I got a proof of life for the president and another for the media in case I didn’t get back. The demands of BH then were simple, they wanted detained members taken to Damaturu and they will move the girls to Buniyardi for swap somewhere in between. There was no word on ransom




     

     

    I was provided with full military escorts frm Abj to Damaturu, Govt was supposed to make sure that 70 detainees were ready on my arrival in Damaturu to meet 30 there. The rest of the negotiating team was in Abj making sure the prisoners were on a plane before my arrival…

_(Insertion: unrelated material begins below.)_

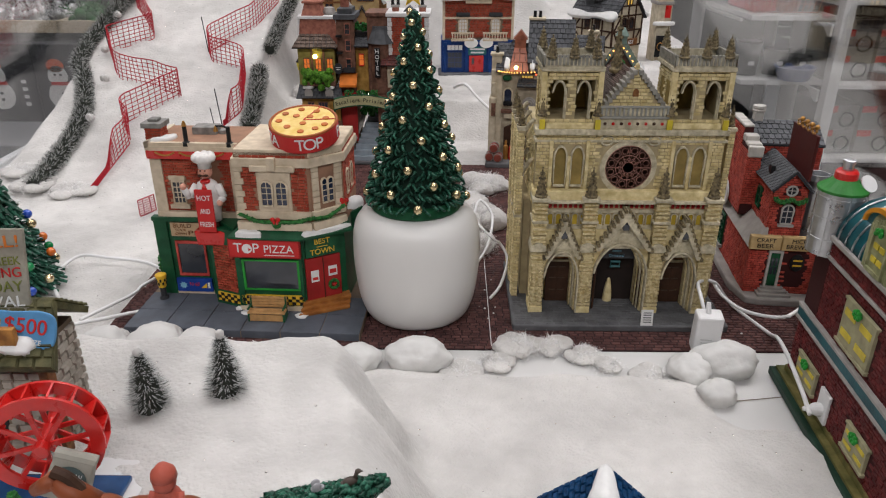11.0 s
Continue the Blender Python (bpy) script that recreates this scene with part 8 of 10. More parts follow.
tube(bm, smooth_line([(.001, 0, .0305), (.006, -.0005, .03), (.0125, -.002, .025), (.0155, -.003, .017)], 6), lambda u: .0016 + .0026 * math.sin(math.pi * min(u * .9 + .1, 1)), 9)
part("tail", bm, DARKWOOD, H, "dark tail", smooth=True)
bm = bmesh.new()
tube(bm, smooth_line([(-.0465, 0, .038), (-.052, 0, .047), (-.0575, 0, .0505)], 5), .0026, 8)
part("mane", bm, DARKWOOD, H)
bm = bmesh.new()
tube(bm, [(-.0165, .0083 * math.cos(k * math.pi / 10), .0265 + .0096 * math.sin(k * math.pi / 10)) for k in range(20)], .0008, 5, closed=True)
tube(bm, smooth_line([(-.016, -.0078, .028), (-.006, -.0079, .0235), (.001, -.0076, .0245)], 5), .0008, 5)
part("harness", bm, GREEN, H, "dark green harness")
bm = bmesh.new()
for sy in (-1, 1):
  ball(bm, (-.001 + .004 * sy, sy * .0048, .0016), .0029, seg=8, rings=6, sz=.7)
  ball(bm, (-.04 - .004 * sy, sy * .0048, .0016), .0028, seg=8, rings=6, sz=.7)
part("hoof", bm, DARKWOOD, H)
cable([(-.1205, .206, .105), (-.114, .209, .097), (-.1085, .211, .0925)], .0005, "thin brown rope between horse and trunk", WOOD, "rope")
bm = bmesh.new()
blob(bm, (0, 0, .008), (.006, .005, .009), 1, .06, sub=3)
ball(bm, (0, -.0005, .0185), .0046, seg=14, rings=9)
lathe(bm, [(.0052, .0205), (.0048, .0235), (.002, .0268), (.0004, .0272)], 14)
for s in (-1, 1):
  rod(bm, (s * .005, 0, .013), (s * .0065, -.004, .008), .0019, .0015, 8)
single("rider_doll", bm, mat("doll_red_brown_paint", (.40, .09, .06), .5, var=.1), "small painted doll in red hat seated on the horse", "doll", M=pose(-.1335, .205, hz + .03), smooth=True)
# ---- grist mill on the hill ----
mz = .066
LIFT = Matrix.Translation(Vector((-.0205, -.0125, .3295)) * .053) @ Matrix.Scale(.947, 4)
ML = thing("grist_mill", LIFT @ pose(-.262, .288, mz), "stone grist mill model with mossy green roof", "model house", "village model houses")
moss = mat("moss_green_roof", (.06, .062, .025), .7, var=.4, scale=160, second=(.12, .11, .05), bump=.6)
solid("wall", ML, MORTAR, (-.045, .0365, -.0005, .032, -.004, .068))
bricks("fieldstone", ML, LIGHTSTONE, face_at(-.045, -.0005), .0815, .066, .0085, .0055, holes=[(.028, .012, .055, .042)], seed=3, jit=.4, proud=.0016)
bricks("fieldstone", ML, LIGHTSTONE, side_face((.0365, -.0005), (.0365, .032)), .032, .066, .0085, .0055, seed=4, jit=.4, proud=.0016)
solid("dark_opening", ML, BLACK, (-.017, .01, -.0012, .0, .012, .042))
solid("corner_post", ML, WOOD, (.0345, .0395, -.004, .003, -.003, .062), (-.048, -.0425, -.004, .003, -.003, .062), bev=.0006)
quad_roof(ML, (-.062, -.018, .068), (.053, -.018, .068), (.041, .014, .088), (-.055, .014, .088), 7, .009, moss, moss, .004, seed=5, lift=.0016)
quad_roof(ML, (.043, .04, .07), (-.058, .04, .07), (-.055, .014, .088), (.041, .014, .088), 7, .009, moss, moss, .004, seed=6, lift=.0016)
snow_patch(ML, plane_of((-.06, -.016, .069), (.05, -.016, .069), (-.055, .014, .088)), [(.03, .005), (.05, .003), (.075, .006), (.096, .004), (.1, .012), (.085, .018), (.05, .016), (.03, .014)], .0035, 5)
solid("wood_patch", ML, ORANGE, (.022, .034, -.0125, -.009, .077, .086), bev=.0004)
SB = thing("festival_board", LIFT @ pose(-.2635, .2965, mz + .078, -14, 0, 0), "leaning weathered sign board with painted festival words", "sign board")
bt = mat("weathered_grey_board", (.30, .28, .23), .65, var=.25, scale=120)
solid("board", SB, bt, (-.0235, .0325, -.0012, .0012, 0, .0475), bev=.0005)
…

    On arrival in Damaturu, the military commander there was not briefed about my work. He was merely told to expect a VIP? At that time, the girls have been moved by BH, but there was no prisoners for exchange and I got a call from the former CDS to abort the operation

    The President later said before me that he did not call off the swap. There was a credible window, but zero Will to rescue the girls. BH were angry. I returned to the UAE to continue my hustle, but received invitatns not only by the former administratn, but the current govt.

    Four out of five process that I was involved in, we came close to a swap deal, but Govt in most instances did not provide the platform I presented with the required expertise. And whenever Govt dragged its feet, Shekau will shift the goal post.